Both Johnson and LCWR have been criticized by the church, and Johnson told the nearly 800 sisters gathered here for LCWR’s annual assembly that the criticisms of her writing and of LCWR are intertwined.

Johnson is widely admired by LCWR members, and she urged them to hang on despite an ongoing investigation by the Vatican’s Congregation for the Doctrine of the Faith.

 

“I think both of us are caught in a situation not of our own making,” she said.

Johnson, a Sister of St. Joseph from Brentwood, N.Y., is considered one of the architects of feminist theology. She has published nine books and more than 100 essays in scholarly journals, book reviews, book chapters and articles; her work has been translated into 13 languages. She holds a doctorate in theology from The Catholic University of America and is a distinguished professor of theology at Fordham.

Johnson is a former president of both the Catholic Theological Society and the ecumenical American Theological Society, was a consultant to the U.S. Catholic bishops’ Committee on Women in Society and the Church. She was featured in a Library of Congress calendar called “Women Who Dare.”

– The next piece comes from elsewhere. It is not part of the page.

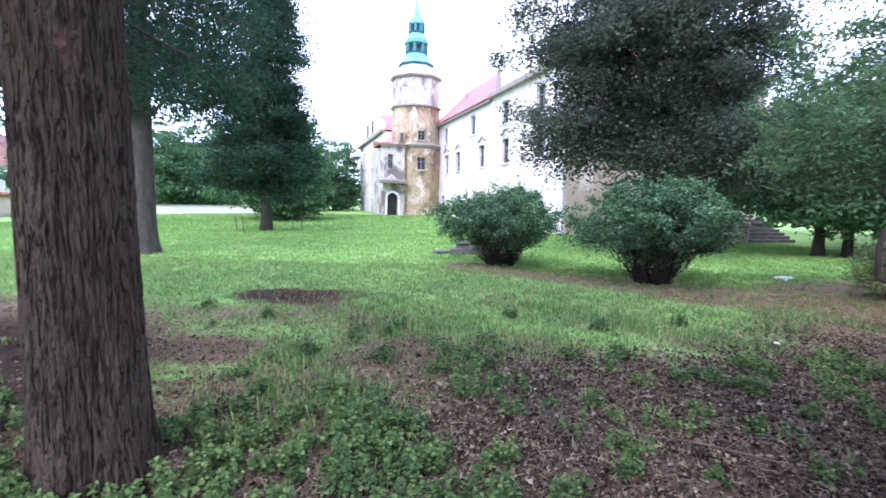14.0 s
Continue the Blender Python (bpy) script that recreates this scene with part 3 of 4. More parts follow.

She is also controversial. In April, Cardinal Gerhard Müller, prefect of the Congregation for the Doctrine of the Faith, ordered that after this assembly, speakers at the group’s events must be approved by Seattle Archbishop J. Peter Sartain, who heads the congregation’s five-year reform agenda for LCWR. Müller cited LCWR’s selection of Johnson for the Outstanding Leadership Award as one reason for the mandate, noting that Johnson has been “criticized by the Bishops of the United States because of the gravity of the doctrinal errors in [her] writings.” Sartain attended each of the public events during the LCWR assembly except for Johnson’s presentation, as he was traveling Friday night.

LCWR communications director Immaculate Heart of Mary Sr. Annmarie Sanders said the assembly directed the board members to respond to the mandate but would not say what that response would be.

“They told the board to take the next steps,” Sanders said.

A statement on the action to be taken is expected sometime after the board finishes meeting Monday.

In 2011, the doctrinal committee of the U.S. Conference of Catholic Bishops said Johnson’s 2007 book, Quest for the Living God, is not in accordance with official Catholic teaching.

Johnson’s selection as a speaker, Müller said in April, “will be seen as a rather open provocation against the Holy See and the Doctrinal Assessment” and further alienates the LCWR from the bishops.

“It was clear from his statement that Cardinal Müller neither read the book or my response, but simply echoed the criticisms of the panel,” Johnson told LCWR members. “But the committee’s assessment of Quest is itself theologically flawed.”

Johnson reiterated her stance that the book does not say the things the panel claims it does and that she does not believe the things they say she wrote.

“It criticizes positions I take that are in accord with the Catechism of the Catholic Church, and in several instances, it reports the opposite of what the book actually says in order to find fault,” she said. “In my judgment, and this is difficult to say, but I do believe such carelessness with the truth is unworthy of the teaching office of bishop.”

Johnson said the doctrinal congregation’s criticisms of LCWR are similar.

“The investigation’s statements express a vague, overall dissatisfaction and distrust on certain topics, and judgments are rendered in such a way that they cannot be addressed,” she said. “But your willingness to stay at the table and offer meaningful, honest dialogue is a powerful witness.”